Вижу, Аверьян, ты усмехнулся с интересом и некоторым сомнением: неужели стал врачом?.. Да, стал. Как ты мне определил тогда, перед своим отъездом, мы еще праздновали окончание начальной школы, первых четырех классов: «Тебе, Коля, врачом быть, у тебя руки чуткие, и крови ты не боишься», — так и получилось, окончил краевой медицинский институт, стал хирургом. И не мне одному ты предсказал будущее. Слепцова в учительницах, теперь заслуженная, Кондрашова (помнишь, ты сказал ей: «Вежество в тебе врожденное»?) заведует детским садом, Богатиков бондарит («Ну, ты иди по стезе отца и деда, руками ты умен!»), а наш лучший арифметик Супрун — о, Аверьян, даже тебе это не виделось! — математическая звезда большой величины, в Москве, в научно-исследовательском институте, доктор. Три года назад оказался я в столице — встретились. А раньше, бывало, как ни позвонишь ему из аэропорта на квартиру, жена отвечает: или за границей, или в другом городе на важном симпозиуме. Он во втором классе квадратные корни извлекал и тогда уже был лысоватенький, ты подойдешь к нему, погладишь крутую головку, повернешься и скажешь нам что-нибудь такое: «Не Лобачевский, а тоже лобик…» Угадал будущие профессии почти всем, но никто не вернулся в наше Село, кроме меня да Кости Севкана. Богатикова не считаю, он просто остался, ему семи классов хватило, чтоб продолжить бондарную стезю отца. Ну, допустим, Супруну делать здесь было нечего. А другие? Ведь слово давали «честное пионерское всех, всех вождей». Правда, кого ни встречу, помнят тебя, Аверьян.
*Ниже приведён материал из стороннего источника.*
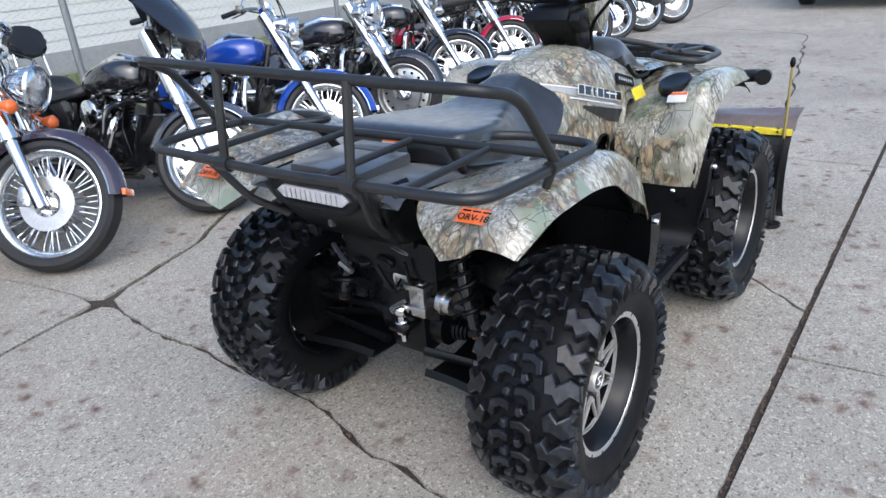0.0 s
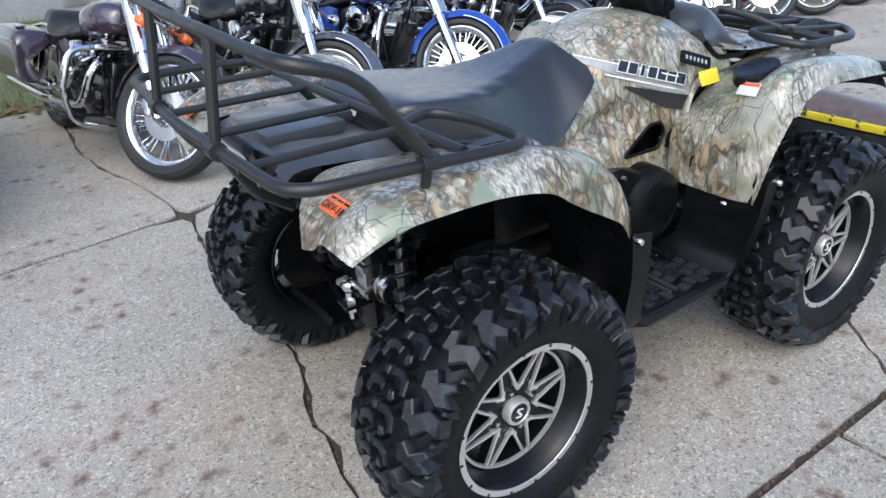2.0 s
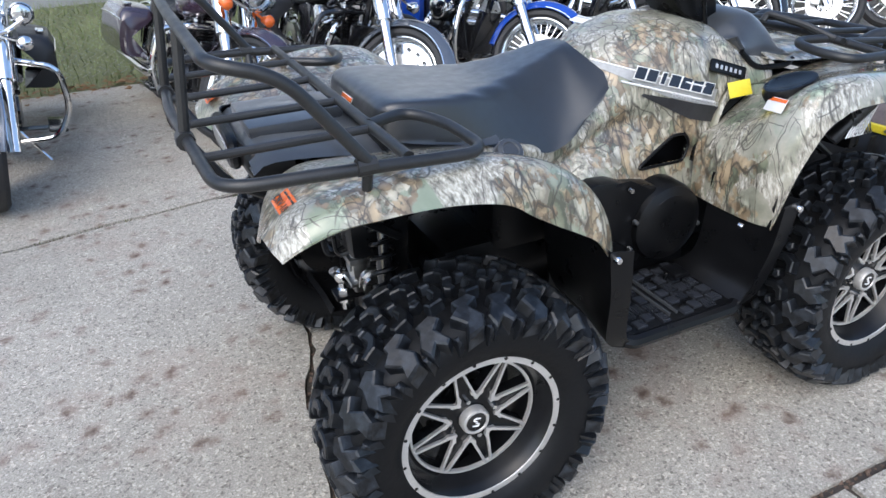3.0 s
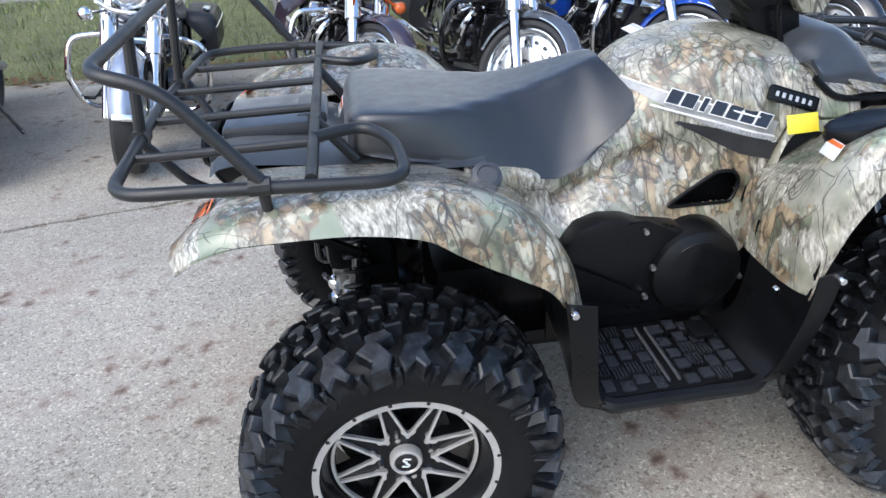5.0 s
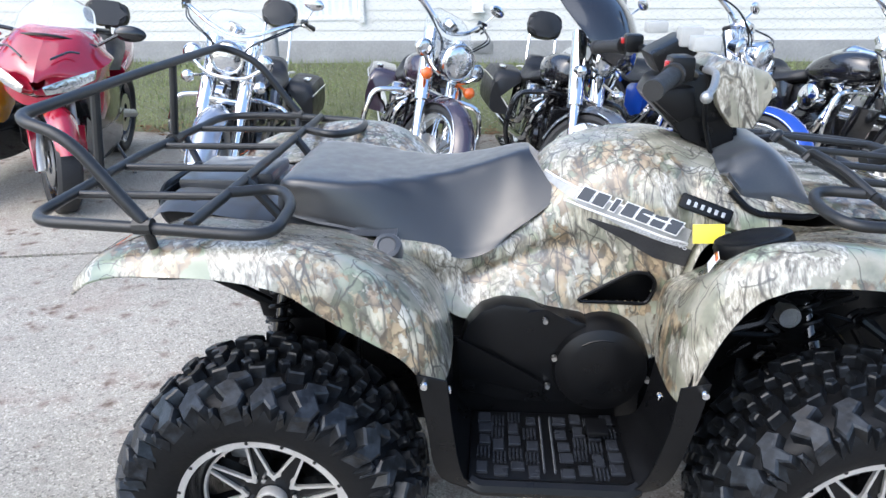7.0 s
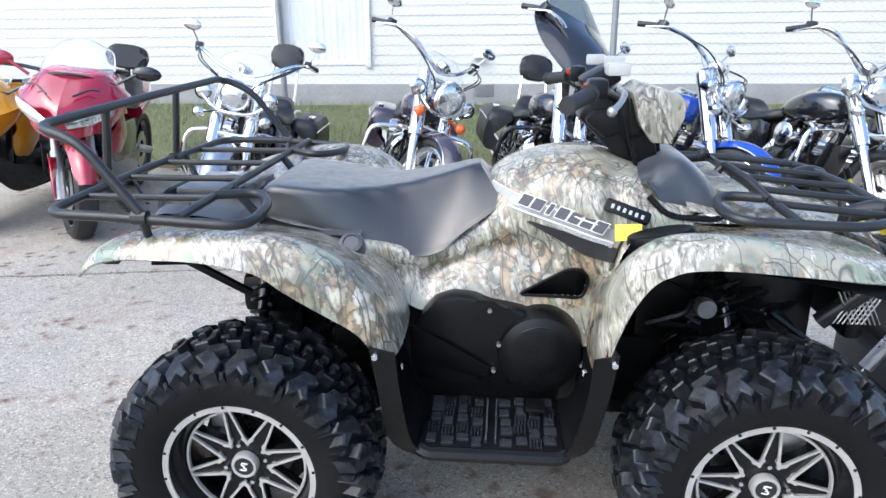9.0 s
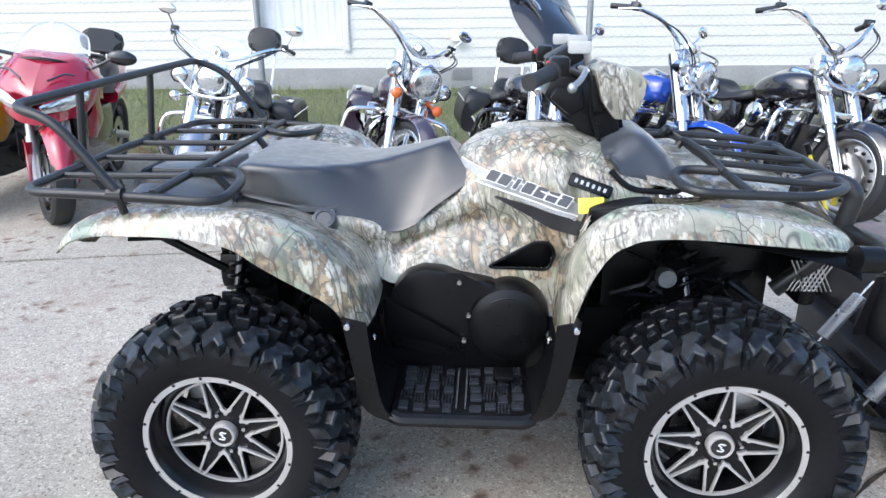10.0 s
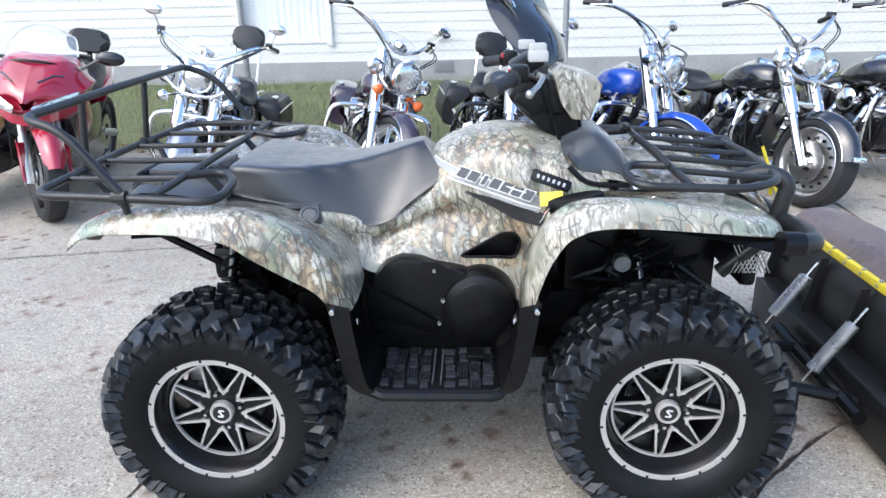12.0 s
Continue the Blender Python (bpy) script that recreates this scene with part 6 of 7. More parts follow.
sb_.inputs["IOR"].default_value = 1.2
sb_.inputs["Transmission Weight"].default_value = 0.8


def arc_strip(bm, c, r, w, a0, a1, crown=0.25, n=22, nv=9, taper=0.0):
    """A fender: a crowned strip round a wheel in the local xz plane, angles from straight ahead, upwards."""
    S = []
    for i in range(9):
        t = i / 8
        a = radians(a0 + (a1 - a0) * t)
        ww = w * (1 - taper * abs(2 * t - 1) ** 3)
        row = []
        for k in range(7):
            u = (k - 3) / 3
            rr = r - crown * w * abs(u) ** 2.2
            row.append((c[0] + rr * math.cos(a), ww * u, c[2] + rr * math.sin(a)))
        S.append(row)
    loft(bm, S, n, nv)
    return thicken(bm, 0.003)


SPOKE_MESH = {}


def road_wheel(bike, x, r, tw, m, spokes, rim_mat, disc=True, name="front_tyre", rim_r=None):
    rim_r = rim_r or r - 0.075
    bm = bmesh.new()
    revolve(bm, [(tw * 0.72, rim_r), (tw, rim_r + 0.02), (tw * 1.03, r - 0.03), (tw * 0.75, r - 0.008), (0, r), (-tw * 0.75, r - 0.008), (-tw * 1.03, r - 0.03), (-tw, rim_r + 0.02), (-tw * 0.72, rim_r)], 48)
    tyre = part(name, bm, TYRE_ROAD, bike, "black road tyre", m=m @ pose(x, 0, r))
    bm = bmesh.new()
    revolve(bm, [(tw * 0.74, rim_r + 0.006), (tw * 0.78, rim_r - 0.004), (tw * 0.6, rim_r - 0.022), (tw * 0.35, rim_r - 0.03), (-tw * 0.35, rim_r - 0.03), (-tw * 0.6, rim_r - 0.022), (-tw * 0.78, rim_r - 0.004), (-tw * 0.74, rim_r + 0.006)], 48, closed=True)
    part("rim", bm, rim_mat, tyre, "polished rim")
    bm = bmesh.new()
    cyl(bm, (0, -tw * 1.1, 0), (0, tw * 1.1, 0), 0.035, seg=16)
    cyl(bm, (0, -tw * 0.7, 0), (0, -tw * 0.55, 0), 0.055, seg=20)
    cyl(bm, (0, tw * 0.55, 0), (0, tw * 0.7, 0), 0.055, seg=20)
    part("hub", bm, CHROME, tyre)
    if spokes == 0:
        bm = bmesh.new()
        revolve(bm, [(-0.012, 0.03), (0.012, 0.03), (0.03, rim_r * 0.55), (0.012, rim_r - 0.02), (-0.012, rim_r - 0.02), (-0.03, rim_r * 0.55)], 40, closed=True)
        part("solid_disc", bm, rim_mat, tyre)
        for k in range(16):
            bm = bmesh.new()
            a = k * math.pi / 8
            cyl(bm, (0.72 * rim_r * math.cos(a), -0.034, 0.72 * rim_r * math.sin(a)), (0.72 * rim_r * math.cos(a), 0.034, 0.72 * rim_r * math.sin(a)), 0.012, seg=8)
            part("disc_hole", bm, GLOSS_BLACK, tyre)
    else:
        key = (round(rim_r, 3), spokes)
        thick = 0.0042 if spokes > 9 else 0.014
        for k in range(spokes):
            a = 360 / spokes * k
            tilt = (12 if k % 2 else -12) if spokes > 9 else 0
            side = (0.02 if k % 4 < 2 else -0.02) if spokes > 9 else 0
            mm = pose(0, side, 0, 0, a, 0) @ pose(0.045, 0, 0, 0, tilt, 0)
            if key not in SPOKE_MESH:
                b = bmesh.new()
                cyl(b, (0, 0, 0), (rim_r - 0.062, 0, 0), thick, seg=6)
                SPOKE_MESH[key] = part("spoke", b, CHROME, tyre, m=mm)
            else:
                again(SPOKE_MESH[key], mm, tyre)
    if disc:
        for s in (-1, 1):
            bm = bmesh.new()
            revolve(bm, [(s * tw * 0.85 - 0.002, 0.07), (s * tw * 0.85 + 0.002, 0.07), (s * tw * 0.85 + 0.002, 0.142), (s * tw * 0.85 - 0.002, 0.142)], 36, closed=True)
            part("brake_disc", bm, STEEL, tyre, "drilled brake disc")
    return tyre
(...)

Но договорю про сельский сход, как и что там было. А случилось все неожиданно для меня, неприятно для уполномоченного из райисполкома: кандидатура-то была обговорена, утверждена. Кто мог предположить, что вот так возбудится народ, да еще из-за места предсельсовета? Не товары же дефицитные делим! Почему им не подходит Шатунов, бывший председатель профкома на рыбозаводе? Со стажем, проверенный. И до пенсии надо человеку доработать. Куда ему уезжать из Села, где начинать новую жизнь? Надо понимать, сочувствовать!.. Уполномоченный бросился звонить в район, собрание отложили, вскоре прибыл председатель райисполкома — и ко мне сразу, домой, с обвинениями: «Это ты взбаламутил народ, сагитировал за себя, пропагандируешь тут, понимаешь, какие-то сомнительные очаги культуры, лучше бы за порядком в больнице смотрел, жалуются на тебя, словами-заговорами лечишь, а не передовыми методами, разложил коллектив врачей, вон терапевтша, вчера из института, соплюха, понимаешь ты, зашел в прошлый раз проверить больничное помещение — порог перегородила, разуйтесь, говорит, разденьтесь, халат напялила, чепчик на голову… Обрядила черт-те во что, больные смеялись… Ну и главное, смертность послеоперационная имеется, вот ты и вздумал бежать на чистенькое почетное место, разберемся с твоей саморекламой и агитацией, вызовем на бюро райкома…» и так далее. Не знаю, как бы мне удалось разубедить предрика, да жена помогла. Она прямо ему заявила: «Что он (то есть я), дурак полный — с такого оклада уходить на сельсоветские гроши? Я детей заберу, разведусь, уеду, если он это пенсионерское место займет! И не говорил мне ничего, и ни от кого не слышала». Тут предрика, не успев остынуть, напал на мою благоверную, искренне оскорбившись за сельсоветскую работу, целую лекцию прочел, как она почетна, важна, необходима людям, и не в деньгах все счастье, помешались на материальных потребностях, вон как бедно в войну и после войны жили, а сколько духовности было, и не ожидал он от жены главврача, уважаемой в селе медицинской сестры, неоднократно премированной, такой низкой сознательности… Волей-неволей получалось вроде бы, что предрика убеждает ее не отговаривать меня, не пугать сельсоветом. Он это понял наконец, закашлялся, засмущался и замолк, вполне уверившись в моей невиновности: если уж моя жена, которую он знал давно, ничего не прослышала о «заговоре», не было, значит, такового.